If you are planning around regional discovery, Towns of Spain-style travel is still very possible without a car – you just need to be selective. Choose towns with stations, direct buses, or easy access from a larger base, and save the truly remote corners for a future road trip.

Is Spain good without a car for families, couples and solo travellers?

For solo travellers and couples, Spain is often excellent without a car. It is simpler to move through stations, easier to stay central, and more enjoyable to have a glass of local wine without thinking about driving. Many urban and historic destinations feel more relaxed this way.

For families, it depends on ages, luggage and pace. A train-based trip with a few bases can be very manageable.

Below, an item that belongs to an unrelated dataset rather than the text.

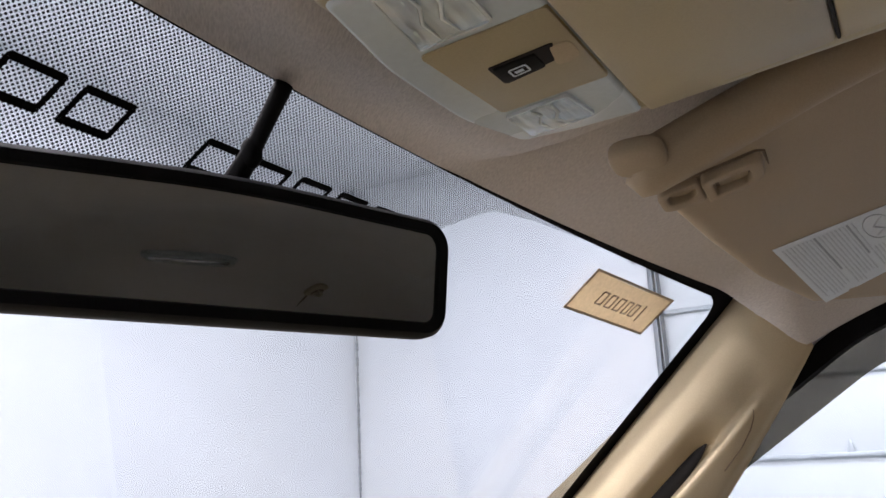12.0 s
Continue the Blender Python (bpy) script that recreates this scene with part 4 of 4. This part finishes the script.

But if you are travelling with small children, prams, car seats or lots of bags, a hire car can remove a fair bit of friction, especially outside the major cities.

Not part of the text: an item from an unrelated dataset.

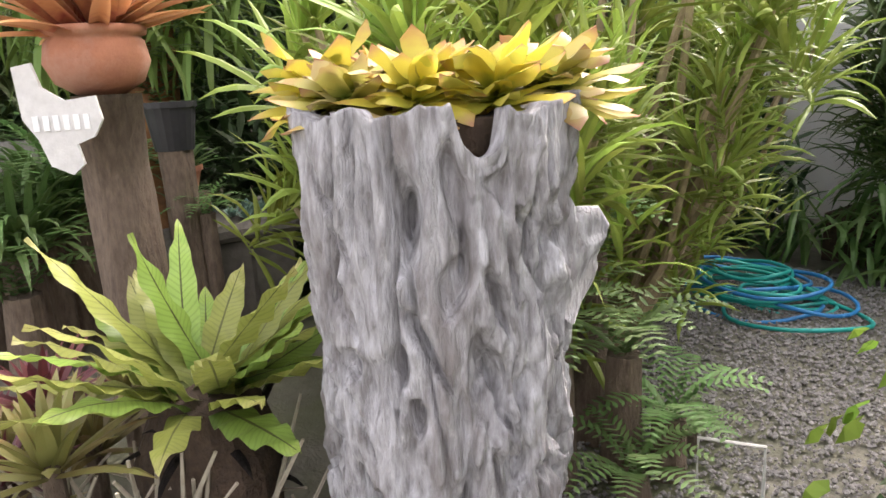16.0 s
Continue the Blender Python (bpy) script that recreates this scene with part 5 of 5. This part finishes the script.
for x, y in ((-9.9, -0.4), (-10.1, 0.4), (-9.9, -1.2)):
    b = thing("broad_leaf_plant", x, y, G + 0.2, "broad-leaved green plant behind the bench", "plant")
    for k in range(12):
        part("leaf", blade(MB(), (0, 0, 0.3), k * 137.5, R(35, 85), R(0.4, 0.6), 0.15, 0.6, 5, 0.3, LANCE), FERN, b)
    part("stem", tube(MB(), [(0, 0, -0.2), (0, 0, 0.32)], 0.04, 7), BARK, b)

bx = thing("black_pot", -7.75, 0.95, G, "black plastic pot standing on a wooden block behind the trunk", "pot")
part("stand", tube(MB(), [(0, 0, 0), (0.01, 0, 0.6), (0, 0, 1.12)], [0.1, 0.085, 0.09], 12, 0.3), BARK, bx)
part("pot", lathe(MB(), [(0.10, 1.12), (0.13, 1.34), (0.14, 1.34), (0.14, 1.37), (0.11, 1.36)], 20), BLACKP, bx)
sp2 = thing("potted_strap_plant", -8.0, 1.06, G, "small green strap-leaved plant in a clay pot on a log", "potted plant")
part("log", tube(MB(), [(0, 0, 0), (0, 0, 0.85)], 0.13, 14, 0.2), BARK, sp2)
part("pot", lathe(MB(), [(0.06, 0.85), (0.095, 0.98), (0.105, 0.98), (0.105, 1.01), (0.08, 1.0)], 18), TERRA, sp2)
part("leaves", rosette(MB(), (0, 0, 0.98), 30, 0.3, 0.035, (15, 85), 1.1), FERN, sp2)
sc = thing("succulent_tray", -8.0, 1.42, G, "pale blue-green succulents on a flat grey stone slab", "succulents")
part("slab", box(MB(), -0.3, 0.3, -0.34, 0.3, 0.58, 0.68, 0.03), STONE, sc)
part("support", box(MB(), -0.2, 0.2, -0.2, 0.2, 0.0, 0.58, 0.03), STONE, sc)
for k in range(9):
    part("rosette", rosette(MB(), (R(-0.2, 0.2), R(-0.22, 0.2), 0.69), 16, 0.08, 0.03, (10, 80), -0.3, WIDE, 3), SUCC, sc)

# ---- small things on the patio ----
for x, y, n_ in ((0.55, 6.26, 7), (1.1, 6.27, 5), (0.35, 6.27, 4)):
    wd = thing("weed", x, y, 0.0, "small weed growing at the foot of the wall", "weed", "weeds along the wall")
    part("leaves", rosette(MB(), (0, -0.02, 0.0), n_ * 2, 0.09, 0.03, (10, 80), 0.6, LANCE, 3), FERN, wd)
for x, y in ((1.35, 4.3), (-0.75, 5.55), (0.2, 4.0)):
    lf = thing("fallen_leaf", x, y, 0.006, "fallen dry leaf on the slate tiles", "leaf", "fallen leaves")
    part("leaf", blade(MB(), (0, 0, 0), R(0, 360), 6, 0.07, 0.035, 0.2, 4, 0.3, LANCE), DRYSTEM, lf)

# ---- gravel path stones ----
gr = thing("gravel_path", -5.3, 2.9, G, "loose grey gravel path past the stump", "gravel", kind="stuff")
mb = MB()
g = random.Random(4)
for k in range(24000):
    x, y = g.uniform(-1.6, 0.9), g.uniform(-1.9, 1.7)
    if noise.noise(Vector((x, y, 0))) * 0.5 + (1.5 - abs(x + 0.2 + 0.25 * y)) < 0.15:
        continue
    s = g.uniform(0.005, 0.0135)
    a = g.uniform(0, 6.28)
    c, d = math.cos(a) * s, math.sin(a) * s
    z = 0.012 + g.uniform(0, 0.008)
    mb.add([(x + c, y + d, z), (x - d, y + c, z), (x - c, y - d, z), (x + d, y - c, z), (x + c * 0.3, y + d * 0.2, z + s * 0.7), (x, y, z - s)],
           [(0, 1, 4), (1, 2, 4), (2, 3, 4), (3, 0, 4), (1, 0, 5), (2, 1, 5), (3, 2, 5), (0, 3, 5)])
part("stones", mb, GRAVEL, gr)

# ---- slate tiles ----
tw = 0.6
tile = box(MB(), 0.003, tw - 0.003, 0.003, tw - 0.003, -0.02, 0.0, 0.002).mesh("tile", TILE)
for i in range(18):
    for j in range(7):
        part("tile", tile, None, patio, at=pose(-4.75 + i * tw + 0.1, 2.12 + j * tw - 0.002, R(-0.001, 0.001)))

Older travellers or anyone with mobility concerns should look closely at the final stretch, not just the main route. A direct train to a town sounds easy until you realise the hotel is up a steep cobbled lane from the station.

So, is Spain good without a car?

Yes, for a large share of trips it is. Spain is one of the better countries in Europe for combining cities and selected towns without driving, especially if you build your itinerary around rail links, walkable centres and a sensible pace.

But it is not universally car-free in the way some travellers hope. The deeper you go into rural areas, scattered villages and lesser-known landscapes, the more useful a car becomes. That is not a flaw in Spain. It is simply the trade-off that comes with a country whose best experiences often sit beyond the main transport spine.

A good rule is this: if your trip is about urban culture, famous historic towns and easy regional hops, skip the car. If it is about wandering through little-known villages, wine country, mountain roads or remote stays, hire one for at least part of the journey.

The best Spain trips are not the ones that follow a rule about cars. They are the ones that match the transport to the places you actually want to experience.